Reviewed by Robert Goodman.
By John Grisham, Hachette, $32.99.
John Grisham’s first book A Time to Kill was set in the fictional town of Clanton in the Mississippi region of Ford County. He has returned to Ford County a few times in his career and in The Reckoning he is back again. This is Clanton in 1946, just after the end of the Second World War, still surviving on cotton and low paid labour. When the book opens Pete Banning is preparing to commit an act which will reverberate through that small community for years to come.
Pete Banning, latest in a long line of cotton farmers in Clanton, returned from the war a changed man. He had been missing presumed dead, his family having been notified of his death three years earlier. His experiences in the war, which he refuses to share but which are detailed later in the book, shaped him and his outlook on life. When the book opens, Pete plans and carries out a murder. He walks into the Methodist church, kills the preacher Dexter Bell, and essentially admits to the crime but refuses to explain why he did it. The crime splits the small community, many of whom revered Pete as a decorated serviceman.
While this is essentially a historical novel, Grisham can not get away from the fact that some form of legal wrangling is required. The problem for this narrative though, is that there is no drama. While Pete refuses to explain himself, the case is essentially open and shut. The legal aspects are told in excruciating detail, and from multiple points of view, down to the court clerk who puts the heaters on in the morning. But this detailing of the court case, and all of those legal manoeuvrings that follow over appeals and assets, are unable to hide the complete lack of tension. While Pete remains stoic and his grown children try to salvage their lives, there is very little to hook the reader. To the point where Pete’s lawyer complains about the fact that there is nothing for him to do.
The middle section of the book recounts Pete’s horrific experiences as part of the Bataan death march. When the US army was overrun in the Philippines early in World War Two its soldiers were treated appallingly by the Japanese – force-marched across the island, riddled by tropical diseases and with little food or water, beaten and bayonetted when they fell out of line – those who survived became shadows of their former selves. While there is a very brief consideration of how this experience might have affected Pete’s decisions, Grisham never uses this information to explain away his actions. In fact, the explanation when it does come, has little connection to this history.

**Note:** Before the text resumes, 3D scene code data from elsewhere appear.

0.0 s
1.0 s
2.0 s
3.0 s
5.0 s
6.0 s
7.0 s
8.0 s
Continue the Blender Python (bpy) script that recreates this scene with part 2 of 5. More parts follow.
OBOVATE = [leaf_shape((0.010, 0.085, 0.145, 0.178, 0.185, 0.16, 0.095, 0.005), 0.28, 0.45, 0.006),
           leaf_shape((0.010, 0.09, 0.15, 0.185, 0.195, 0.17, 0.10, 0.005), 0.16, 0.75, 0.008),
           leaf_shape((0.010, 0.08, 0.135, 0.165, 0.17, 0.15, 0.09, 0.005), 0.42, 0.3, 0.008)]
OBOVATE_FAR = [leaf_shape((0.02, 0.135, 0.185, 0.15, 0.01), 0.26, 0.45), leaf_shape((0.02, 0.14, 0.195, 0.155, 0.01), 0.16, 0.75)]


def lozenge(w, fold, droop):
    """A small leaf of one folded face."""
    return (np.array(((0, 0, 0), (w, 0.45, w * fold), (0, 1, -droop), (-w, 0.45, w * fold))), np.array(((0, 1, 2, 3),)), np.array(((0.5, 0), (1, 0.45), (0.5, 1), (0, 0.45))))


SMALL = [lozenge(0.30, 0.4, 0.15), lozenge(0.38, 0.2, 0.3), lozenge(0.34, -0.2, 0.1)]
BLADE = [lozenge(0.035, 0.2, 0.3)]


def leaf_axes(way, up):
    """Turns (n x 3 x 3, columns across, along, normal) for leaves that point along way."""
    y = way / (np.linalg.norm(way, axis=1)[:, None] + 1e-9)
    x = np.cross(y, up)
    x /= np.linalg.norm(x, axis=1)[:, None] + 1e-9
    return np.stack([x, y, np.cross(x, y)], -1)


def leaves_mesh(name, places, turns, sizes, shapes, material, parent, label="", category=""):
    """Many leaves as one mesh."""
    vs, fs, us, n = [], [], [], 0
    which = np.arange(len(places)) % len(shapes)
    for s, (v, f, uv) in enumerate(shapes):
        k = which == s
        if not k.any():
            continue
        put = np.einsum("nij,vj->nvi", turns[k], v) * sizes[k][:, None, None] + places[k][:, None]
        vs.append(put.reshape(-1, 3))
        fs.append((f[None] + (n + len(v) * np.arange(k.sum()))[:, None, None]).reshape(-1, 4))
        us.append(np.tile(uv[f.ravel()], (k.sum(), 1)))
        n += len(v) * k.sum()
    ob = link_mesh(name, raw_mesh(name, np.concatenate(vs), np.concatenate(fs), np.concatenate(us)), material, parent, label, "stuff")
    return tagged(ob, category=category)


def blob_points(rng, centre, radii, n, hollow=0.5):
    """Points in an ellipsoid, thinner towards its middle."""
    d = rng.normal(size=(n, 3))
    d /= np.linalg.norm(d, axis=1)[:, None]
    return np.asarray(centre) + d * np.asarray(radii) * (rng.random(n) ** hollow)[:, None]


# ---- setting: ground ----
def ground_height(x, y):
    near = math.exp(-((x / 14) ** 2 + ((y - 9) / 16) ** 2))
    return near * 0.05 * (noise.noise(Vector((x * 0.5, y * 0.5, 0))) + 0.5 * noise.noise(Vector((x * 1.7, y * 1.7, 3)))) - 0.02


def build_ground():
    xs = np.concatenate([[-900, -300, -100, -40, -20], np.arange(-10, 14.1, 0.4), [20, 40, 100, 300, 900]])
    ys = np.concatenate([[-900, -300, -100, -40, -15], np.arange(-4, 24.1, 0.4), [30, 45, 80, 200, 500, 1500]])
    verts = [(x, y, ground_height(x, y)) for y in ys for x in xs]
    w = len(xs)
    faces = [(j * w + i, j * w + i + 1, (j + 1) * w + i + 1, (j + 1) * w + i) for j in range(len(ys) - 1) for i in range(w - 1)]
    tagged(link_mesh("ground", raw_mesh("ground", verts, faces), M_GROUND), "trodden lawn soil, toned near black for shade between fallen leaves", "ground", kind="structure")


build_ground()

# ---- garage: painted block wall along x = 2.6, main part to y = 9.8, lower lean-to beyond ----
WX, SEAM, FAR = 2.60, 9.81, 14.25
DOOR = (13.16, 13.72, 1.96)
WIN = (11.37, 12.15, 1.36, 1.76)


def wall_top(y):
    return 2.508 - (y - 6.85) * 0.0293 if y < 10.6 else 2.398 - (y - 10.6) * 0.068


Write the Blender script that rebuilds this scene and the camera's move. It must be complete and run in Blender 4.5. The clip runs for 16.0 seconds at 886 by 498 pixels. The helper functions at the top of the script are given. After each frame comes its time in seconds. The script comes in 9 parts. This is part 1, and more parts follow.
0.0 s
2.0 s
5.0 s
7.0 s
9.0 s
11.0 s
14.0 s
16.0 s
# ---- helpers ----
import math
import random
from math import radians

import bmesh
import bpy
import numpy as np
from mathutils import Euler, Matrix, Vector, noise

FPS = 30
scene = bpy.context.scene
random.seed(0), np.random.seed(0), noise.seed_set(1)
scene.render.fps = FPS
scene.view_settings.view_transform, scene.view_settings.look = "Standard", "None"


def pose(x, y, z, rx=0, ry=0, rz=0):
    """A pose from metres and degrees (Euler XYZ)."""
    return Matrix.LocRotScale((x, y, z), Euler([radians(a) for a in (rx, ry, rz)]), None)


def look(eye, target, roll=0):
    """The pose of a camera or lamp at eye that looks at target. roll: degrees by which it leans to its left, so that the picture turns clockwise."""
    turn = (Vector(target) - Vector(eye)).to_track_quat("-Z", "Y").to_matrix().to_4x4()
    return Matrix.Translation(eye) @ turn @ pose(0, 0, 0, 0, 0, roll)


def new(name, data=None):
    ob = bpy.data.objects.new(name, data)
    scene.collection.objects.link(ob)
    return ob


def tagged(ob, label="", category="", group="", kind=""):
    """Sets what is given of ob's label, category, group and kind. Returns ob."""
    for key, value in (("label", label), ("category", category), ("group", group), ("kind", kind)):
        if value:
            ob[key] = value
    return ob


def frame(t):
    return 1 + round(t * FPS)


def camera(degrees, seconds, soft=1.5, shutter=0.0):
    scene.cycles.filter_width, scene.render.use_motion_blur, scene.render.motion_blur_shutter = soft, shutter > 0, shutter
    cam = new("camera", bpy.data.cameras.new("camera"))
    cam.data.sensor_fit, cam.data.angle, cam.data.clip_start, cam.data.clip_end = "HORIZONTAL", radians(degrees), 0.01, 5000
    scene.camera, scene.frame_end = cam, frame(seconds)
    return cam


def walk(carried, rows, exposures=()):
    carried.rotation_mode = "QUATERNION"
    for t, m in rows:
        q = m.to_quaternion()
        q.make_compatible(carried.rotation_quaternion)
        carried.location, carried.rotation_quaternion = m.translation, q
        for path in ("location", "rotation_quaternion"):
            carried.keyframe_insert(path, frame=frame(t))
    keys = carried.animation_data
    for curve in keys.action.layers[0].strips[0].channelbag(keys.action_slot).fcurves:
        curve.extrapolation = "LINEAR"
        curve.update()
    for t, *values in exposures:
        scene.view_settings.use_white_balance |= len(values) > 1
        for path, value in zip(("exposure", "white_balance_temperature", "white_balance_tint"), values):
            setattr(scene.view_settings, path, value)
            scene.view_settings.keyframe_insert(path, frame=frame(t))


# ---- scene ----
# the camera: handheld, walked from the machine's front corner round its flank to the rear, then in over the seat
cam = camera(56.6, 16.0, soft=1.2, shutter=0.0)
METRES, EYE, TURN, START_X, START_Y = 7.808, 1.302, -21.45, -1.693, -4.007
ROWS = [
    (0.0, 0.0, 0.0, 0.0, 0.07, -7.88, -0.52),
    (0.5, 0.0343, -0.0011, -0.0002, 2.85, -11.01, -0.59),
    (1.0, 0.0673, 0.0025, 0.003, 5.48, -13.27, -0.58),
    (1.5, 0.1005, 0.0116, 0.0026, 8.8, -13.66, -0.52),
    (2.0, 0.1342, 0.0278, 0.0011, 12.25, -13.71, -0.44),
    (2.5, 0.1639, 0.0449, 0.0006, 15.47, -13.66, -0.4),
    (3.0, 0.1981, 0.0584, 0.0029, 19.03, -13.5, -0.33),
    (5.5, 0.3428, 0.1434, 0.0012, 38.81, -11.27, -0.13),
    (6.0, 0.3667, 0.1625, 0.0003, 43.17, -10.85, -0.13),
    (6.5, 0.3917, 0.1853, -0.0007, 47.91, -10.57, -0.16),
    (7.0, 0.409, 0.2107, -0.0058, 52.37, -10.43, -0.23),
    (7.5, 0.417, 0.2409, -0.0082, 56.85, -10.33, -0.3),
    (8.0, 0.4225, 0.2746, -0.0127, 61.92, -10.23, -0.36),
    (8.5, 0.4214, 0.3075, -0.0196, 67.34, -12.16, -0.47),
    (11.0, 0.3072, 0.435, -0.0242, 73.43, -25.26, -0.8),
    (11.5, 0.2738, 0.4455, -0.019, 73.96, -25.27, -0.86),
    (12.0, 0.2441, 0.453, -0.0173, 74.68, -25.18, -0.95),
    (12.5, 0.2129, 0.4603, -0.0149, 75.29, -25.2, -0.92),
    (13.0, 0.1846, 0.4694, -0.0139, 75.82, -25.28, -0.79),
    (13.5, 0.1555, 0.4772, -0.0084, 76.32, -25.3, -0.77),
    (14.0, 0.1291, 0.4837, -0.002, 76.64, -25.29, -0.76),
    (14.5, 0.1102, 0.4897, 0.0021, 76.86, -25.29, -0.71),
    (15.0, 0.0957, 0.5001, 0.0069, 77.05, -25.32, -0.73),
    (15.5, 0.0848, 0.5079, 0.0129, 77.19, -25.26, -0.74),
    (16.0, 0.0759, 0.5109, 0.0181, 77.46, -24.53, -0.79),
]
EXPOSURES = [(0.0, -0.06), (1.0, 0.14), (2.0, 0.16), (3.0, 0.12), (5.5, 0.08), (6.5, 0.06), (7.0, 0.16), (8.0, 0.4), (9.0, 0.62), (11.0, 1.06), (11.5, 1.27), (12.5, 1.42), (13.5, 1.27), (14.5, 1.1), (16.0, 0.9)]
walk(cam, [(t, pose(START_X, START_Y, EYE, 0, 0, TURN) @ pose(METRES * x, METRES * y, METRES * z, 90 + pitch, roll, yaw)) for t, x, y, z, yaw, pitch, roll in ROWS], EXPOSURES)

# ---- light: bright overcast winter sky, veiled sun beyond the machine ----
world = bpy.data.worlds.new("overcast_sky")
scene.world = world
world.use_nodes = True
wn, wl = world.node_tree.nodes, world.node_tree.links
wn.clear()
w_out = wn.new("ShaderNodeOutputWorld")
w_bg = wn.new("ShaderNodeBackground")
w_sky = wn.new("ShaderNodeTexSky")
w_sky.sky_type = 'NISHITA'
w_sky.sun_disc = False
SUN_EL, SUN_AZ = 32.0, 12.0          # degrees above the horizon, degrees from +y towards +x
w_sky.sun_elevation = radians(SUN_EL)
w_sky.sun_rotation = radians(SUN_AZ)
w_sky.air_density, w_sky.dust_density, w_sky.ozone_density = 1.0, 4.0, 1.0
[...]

The Reckoning is a strange amalgam. Grisham built his narrative on a true story from the 30s of a man who killed a priest in cold blood and refused to explain himself. He attached to this the equally true story of the experiences of the US Military in the Philippines in World War II. And being a legal thriller writer, tries to tell it mainly through the lens of the law governing murder trials and their aftermath. But, unfortunately, while much of the subject matter is interesting, none of it really works in this context. The court cases, all of them, are a foregone conclusion. The history, while interesting, is told in such an expository style as to lose most of its impact. The characters are not interesting enough to make the reader care. And the final reveals, when they come, feel anti-climactic. Grisham fans eagerly await his yearly product, but it is questionable whether even they will have the patience to stick with this one.